Lucia Nuñez Talks Implications Of Growing Contact With Cuba
by Scott Gordon
Wisconsin has about 3,564 residents of Cuban descent, about 0.1 percent of the state’s population, according to a 2014 estimate from the U.S. Census Bureau.
However, thousands more than that passed through the state and stayed at Fort McCoy via the 1980 Mariel boatlift that commenced after Fidel Castro announced that people who wanted to leave Cuba were free to do so. The U.S. Army base near Tomah served as one of the primary resettlement centers for “Marielitos,” as the approximately 125,000 refugees who left Cuba at that time were called. Just like other Cuban-Americans around the country, those who live in Wisconsin may find themselves involved in a complex discussion as the U.S. normalizes relations with Cuba. President Barack Obama began lifting travel restrictions to Cuba for U.S. citizens in 2009, announced a restoration of full diplomatic ties between the two nations in December 2014, and this month, became the first president in 88 years to visit the Caribbean island. (The Council on Foreign Relations has a helpful timeline of U.S.-Cuba relations since Fidel Castro first assumed power.)
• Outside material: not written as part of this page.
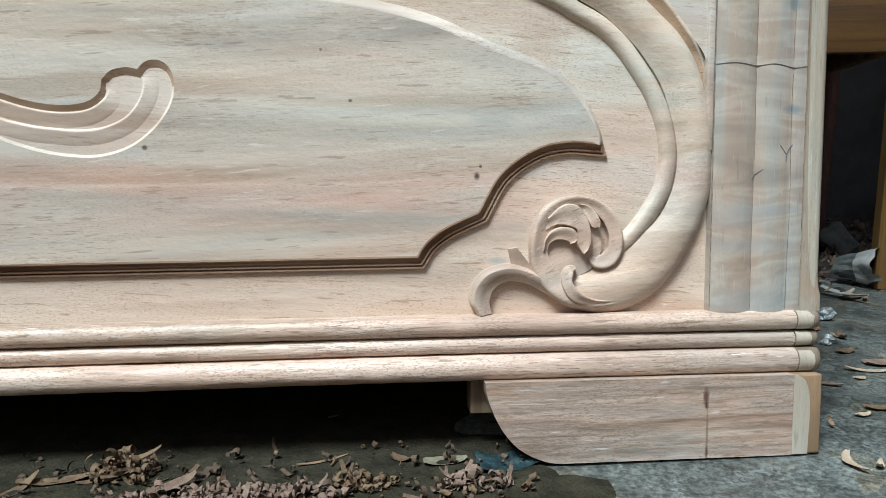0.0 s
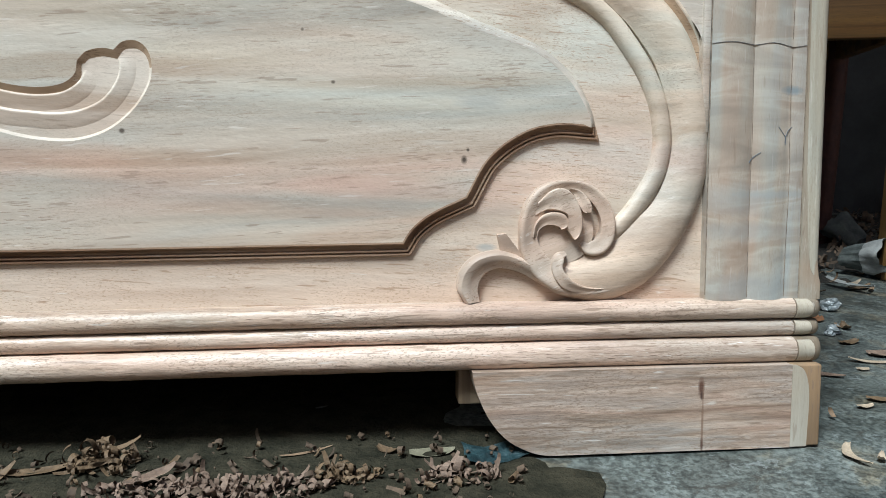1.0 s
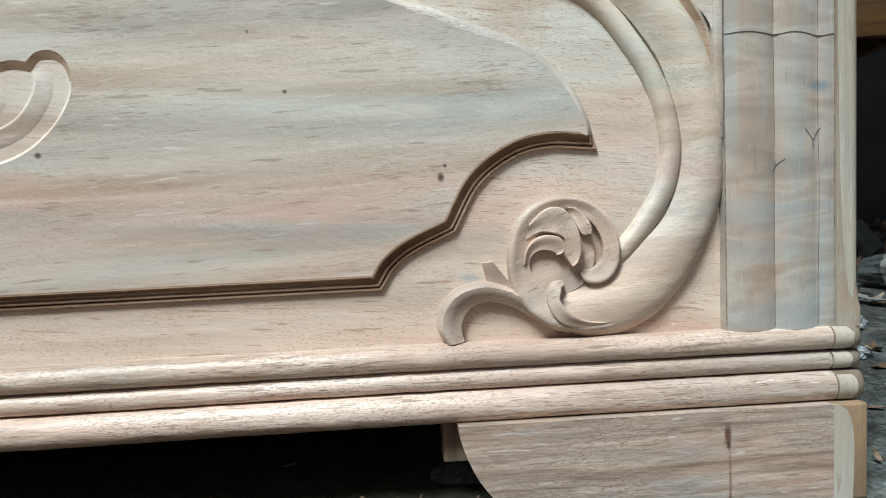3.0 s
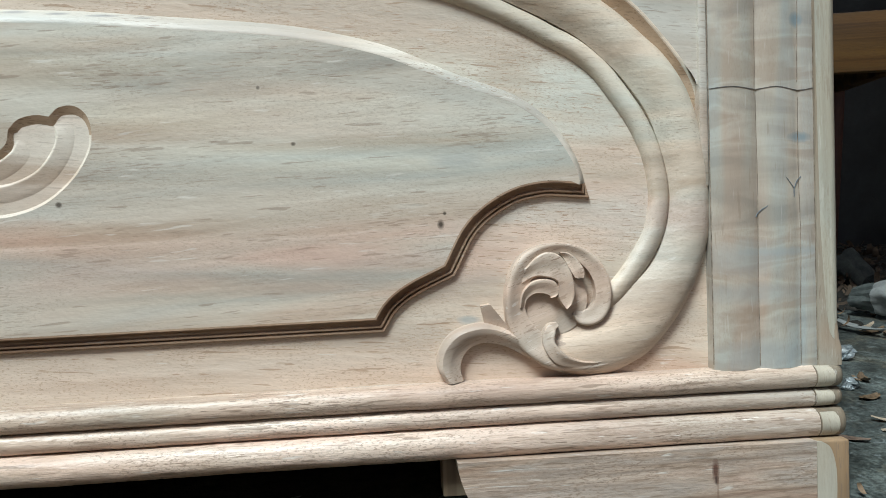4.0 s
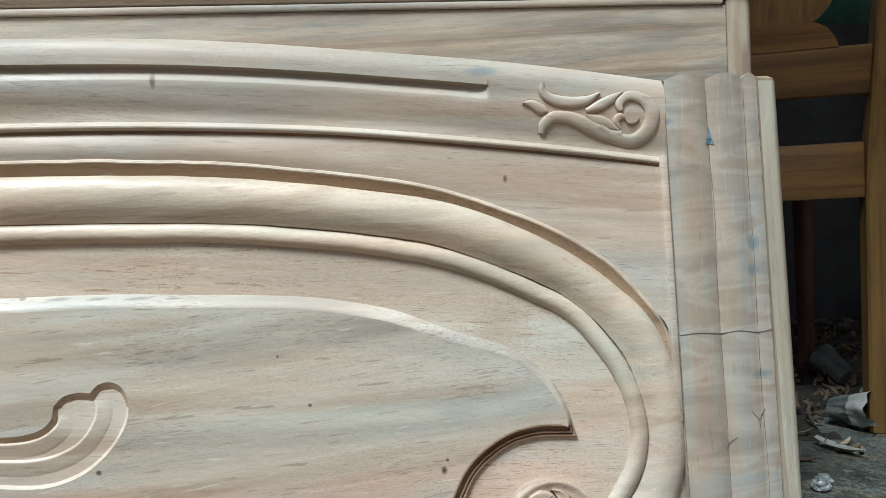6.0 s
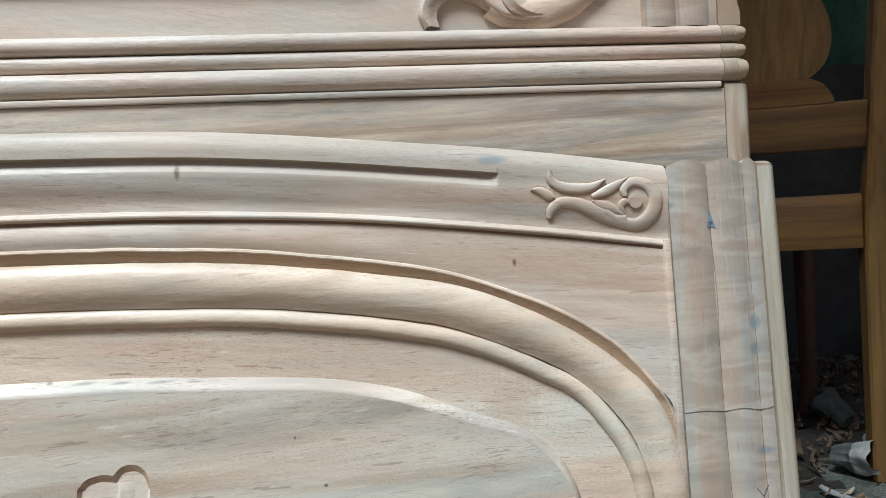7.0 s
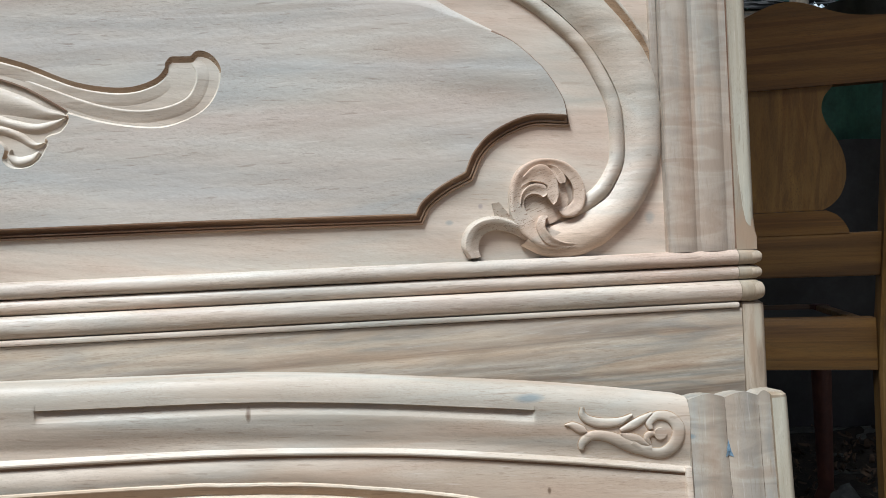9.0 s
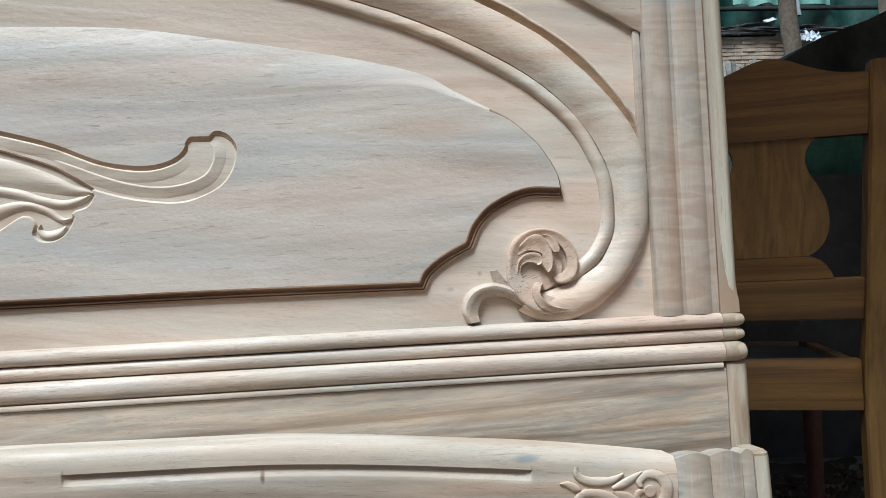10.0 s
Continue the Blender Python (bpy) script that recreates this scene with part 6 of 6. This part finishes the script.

In a March 25, 2016, interview on Wisconsin Public Television’s “Here And Now,” Madison resident and Cuba native Lucia Nuñez discussed the political, economic and emotional implications of the change.
She is the vice president for equity, inclusion and community engagement at Madison College, and previously served as director of the city of Madison’s Department of Civil Rights. Her career as in the civil-rights field has included work with the state of Wisconsin, Centro Hispano of Dane County and service in Honduras with the U.S. Peace Corps.
As Nuñez told host Zac Schultz, Centro Hispano was founded to help Marielitos settling in the Madison area.
Nuñez, who spent her early childhood in the small town of Caimenera (adjacent to the Guantanamo Bay Naval Base) and has family in Cuba and the United States, sees the changing relationship at once stirring up hope and opening old wounds. She said the reaction has mostly split along generational lines.
“For many, take my father who left Cuba for instance, the family split, brother and brother didn’t speak again forever,” Nuñez recalled, adding that one of her uncles supported and fought for the Castro regime.
But some Cuban-Americans who were born in the U.S. or immigrated at a very young age don’t always approach the history and relationship between the two nations with the same political and cultural baggage.
“For my generation and some younger, our lives are here,” Nuñez said. “We have a fascination with Cuba, but I have no intention of returning and reclaiming my family home.” Still, when Nuñez spent a month in Cuba last summer visiting extended family, her conversations were less politically contentious than she expected. Instead, she reconnected with long-missed cousins and aunts, and even found childhood memories of Cuba coming back to her.
Another Cuban-American living in Wisconsin, former Madison alder and current music venue owner Ricardo Gonzalez, offered his perspective on WPR’s “Central Time” in July 2015.
“I think all of that will be taken in stride,” said Gonzalez. “Things are not gonna change that fast.”
Even beyond the Cuban-American community, reaction to the Obama administration’s Cuba policy has been nuanced, not always breaking down along predictable lines. U.S. Rep. Reid Ribble, R-Wis., joined Obama on the official visit to Cuba. Ribble said after the visit that lifting the embargo with Cuba could open up new markets for Wisconsin’s farmers, though he did say the embargo should be lifted “incrementally.”
A recent New York Times/CBS News poll has found that most Americans support ending the embargo.
Nuñez also pointed to the economic possibilities of normalizing relations.
“Cuba has more arable land than any of those other (Caribbean) islands,” she said. “There’s also an incredible biodiversity in Cuba … the possibilities for medical research and scientific collaboration I think are incredible.”
This report was produced in a partnership between Wisconsin Public Radio, Wisconsin Public Television and the University of Wisconsin Cooperative Extension.